Mission statement[edit]

EACEF exists to create and promote educational opportunity for academically gifted, economically disadvantaged children in East Africa.

About[edit]

Originally focused in Central Province, Kenya, EACEF has now expanded into Western Uganda. In both countries, EACEF engages in programs ranging from the promotion of English-language literacy to the development of inter-community relations. EACEF strives to create environments conducive to learning in every aspect of its outreach: through implementing the Nafasi Process, infrastructure initiatives such as the construction of fully equipped classrooms, libraries, kitchens, and latrines help to accommodate the everyday necessities of the students. Programs tailored to the needs of the students and teachers alike were also designed to ensure the efficient use of the new buildings. EACEF instills academic encouragement in communities that face educational hardships and believes that the first step to prosperity is proper schooling.

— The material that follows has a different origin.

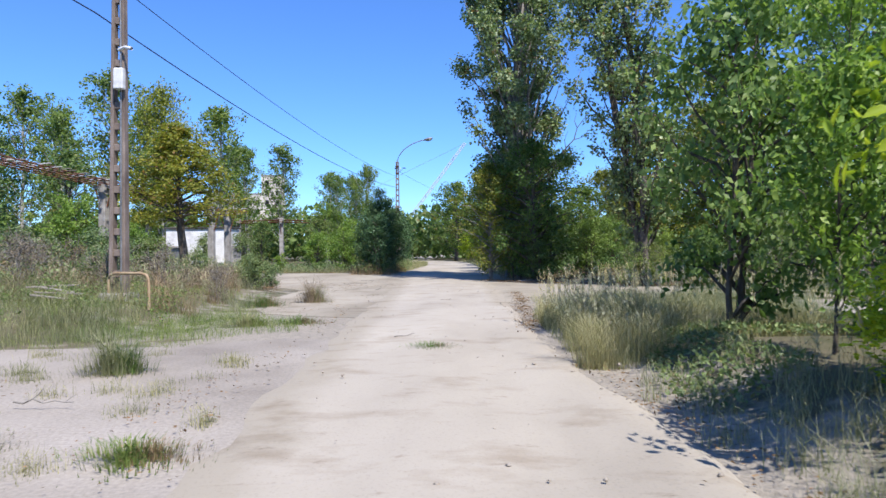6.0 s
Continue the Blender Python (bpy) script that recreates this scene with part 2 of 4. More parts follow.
def fast_mesh(name, verts, faces, material):
    """verts (n, 3) and faces (m, k) with k the same for all."""
    verts, faces = np.asarray(verts, np.float32), np.asarray(faces, np.int32)
    me = bpy.data.meshes.new(name)
    k = faces.shape[1]
    me.vertices.add(len(verts))
    me.vertices.foreach_set("co", verts.ravel())
    me.loops.add(faces.size)
    me.loops.foreach_set("vertex_index", faces.ravel())
    me.polygons.add(len(faces))
    me.polygons.foreach_set("loop_start", np.arange(0, faces.size, k, dtype=np.int32))
    me.update(calc_edges=True)
    me.materials.append(material)
    return me


def part(name, data, material, parent=None, label=""):
    """Links a bmesh or a mesh as one object under a thing or a part."""
    if isinstance(data, bmesh.types.BMesh):
        me = bpy.data.meshes.new(name)
        data.to_mesh(me)
        data.free()
        me.materials.append(material)
        data = me
    ob = new(name, data)
    ob.parent = parent
    if label:
        ob["label"] = label
    return ob


def thing(name, label, category, at=None, group="", kind=""):
    ob = new(name)
    ob.empty_display_size = 0.2
    if at is not None:
        ob.matrix_basis = at
    return tagged(ob, label, category, group, kind)


def box(bm, cx, cy, cz, sx, sy, sz, m=None, bev=0.0):
    r = bmesh.ops.create_cube(bm, size=1.0, matrix=(m or Matrix()) @ Matrix.Translation((cx, cy, cz)) @ Matrix.Diagonal((sx, sy, sz, 1)))
    if bev:
        edges = list({e for v in r["verts"] for e in v.link_edges})
        bmesh.ops.bevel(bm, geom=edges, offset=bev, segments=1, affect="EDGES")
    return bm


def one_box(*args, **kw):
    return box(bmesh.new(), *args, **kw)


def tube_arrays(points, radii, sides=6):
    """Vertices and quads of a tube along points."""
    p = np.asarray(points, float)
    tan = np.gradient(p, axis=0)
    tan /= np.linalg.norm(tan, axis=1, keepdims=True) + 1e-9
    ref = np.where(np.abs(tan[:, 2:3]) > 0.9, np.array([[1.0, 0, 0]]), np.array([[0, 0, 1.0]]))
    u = np.cross(tan, ref)
    u /= np.linalg.norm(u, axis=1, keepdims=True) + 1e-9
    w = np.cross(tan, u)
    a = np.linspace(0, 2 * np.pi, sides, endpoint=False)
    ring = np.cos(a)[None, :, None] * u[:, None] + np.sin(a)[None, :, None] * w[:, None]
    v = (p[:, None] + ring * np.asarray(radii, float)[:, None, None]).reshape(-1, 3)
    f = []
    for i in range(len(p) - 1):
        for j in range(sides):
            k = (j + 1) % sides
            f.append((i * sides + j, i * sides + k, (i + 1) * sides + k, (i + 1) * sides + j))
    return v, np.array(f)


def joined(pieces):
    """One pair of vertices and faces out of many."""
    vs, fs, n = [], [], 0
    for v, f in pieces:
        vs.append(v)
        fs.append(f + n)
        n += len(v)
    return np.concatenate(vs), np.concatenate(fs)


def smooth(me):
    me.polygons.foreach_set("use_smooth", np.ones(len(me.polygons), bool))
    return me


def tube(name, points, radii, material, sides=8):
    if isinstance(radii, (int, float)):
        radii = [radii] * len(points)
    return smooth(fast_mesh(name, *tube_arrays(points, radii, sides), material))


def unit(v):
    return v / (np.linalg.norm(v, axis=-1, keepdims=True) + 1e-9)


def leaves(name, rng, at, axis, normal, length, width, material, full=False):
    """Folded leaves of two triangles each, or of four with a full rounded blade, from arrays."""
    n = len(at)
    axis = unit(axis)
    side = unit(np.cross(axis, normal))
    up = np.cross(side, axis)
    length, width = np.broadcast_to(length, (n,))[:, None], np.broadcast_to(width, (n,))[:, None]
    k = np.arange(n)[:, None]
    if full:
        v = np.empty((n, 6, 3))
        v[:, 0], v[:, 3] = at, at + axis * length - up * length * 0.12
        for i, j in ((1, 5), (2, 4)):
            q, w = ((0.28, 0.46), (0.68, 0.44))[i - 1]
            v[:, i] = at + axis * length * q + side * width * w + up * width * 0.16
            v[:, j] = at + axis * length * q - side * width * w + up * width * 0.16
        f = np.concatenate([k * 6 + [[0, 1, 2]], k * 6 + [[0, 2, 3]], k * 6 + [[0, 3, 4]], k * 6 + [[0, 4, 5]]], 1).reshape(-1, 3)
        return fast_mesh(name, v.reshape(-1, 3), f, material)
    v = np.empty((n, 4, 3))
    v[:, 0] = at
    v[:, 1] = at + axis * length * 0.45 + side * width * 0.5 + up * width * 0.18
    v[:, 2] = at + axis * length
    v[:, 3] = at + axis * length * 0.45 - side * width * 0.5 + up * width * 0.18
    f = np.concatenate([k * 4 + [[0, 1, 2]], k * 4 + [[0, 2, 3]]], 1).reshape(-1, 3)
    return fast_mesh(name, v.reshape(-1, 3), f, material)


# ---------------------------------------------------------------- plants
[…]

The Kirimara Project represents the first trial run of the Nafasi Process. Astounding improvements were achieved in both the lives of the students and their performance in the classroom through the unique combination of infrastructure improvements and enhancement programs.

The Chania Project seeks to replicate the successes achieved at Kilimara under the Nafasi Process. Located in Nyeri, Kenya, the school serves the children of destitute migrant laborers and squatters.

The Shalom Project is EACEF’s first venture into Uganda. The school will serve a population long neglected in the wartorn region of Western Uganda.

Founding story[edit]

EACEF grew out of a realization on the part of its founder, Andrew Sugrue. In March 2007, he traveled to Kenya on an endowed exchange program through The Westminster Schools of Atlanta.[3] Traveling throughout the country, Sugrue visited schools where libraries consisted of a single shelf with four or five books under a leaky roof. In contrast, the children who called these makeshift quarters their schools often exhibited academic potential and, given the chance, could greatly benefit from a decent education. Sadly, the Kenyan education system allows only the top fifth of school-age children to advance to high school; only those who receive the highest marks on the English-language KCPE exam are admitted. Many children living in rural communities unfortunately do not have the materials necessary to learn English, leaving them incapable of passing an exam in a foreign language.

Inspired, Sugrue returned home with the dream of addressing these inadequacies. With the help of visionaries like Scott Hawkins of the Mount Kenya Academy (MKA) Foundation, Kemi Nix of Children's Literature for Children, and Charity Mwangi, the Founder and Director of MKA, EACEF took form.[4] Based on its mission of promoting opportunity through education, EACEF seeks to ensure that every student has the chance to live up to their potential. By providing educational support from furnished classrooms to school meals, rural children in East Africa will have the opportunity to go on to high school and to college. EACEF continues to grow with its first project at Kilimara Primary School outside of Nyeri, Kenya, now completed. EACEF intends to extend this successful design through itsnewly developed program, the Nafasi Process.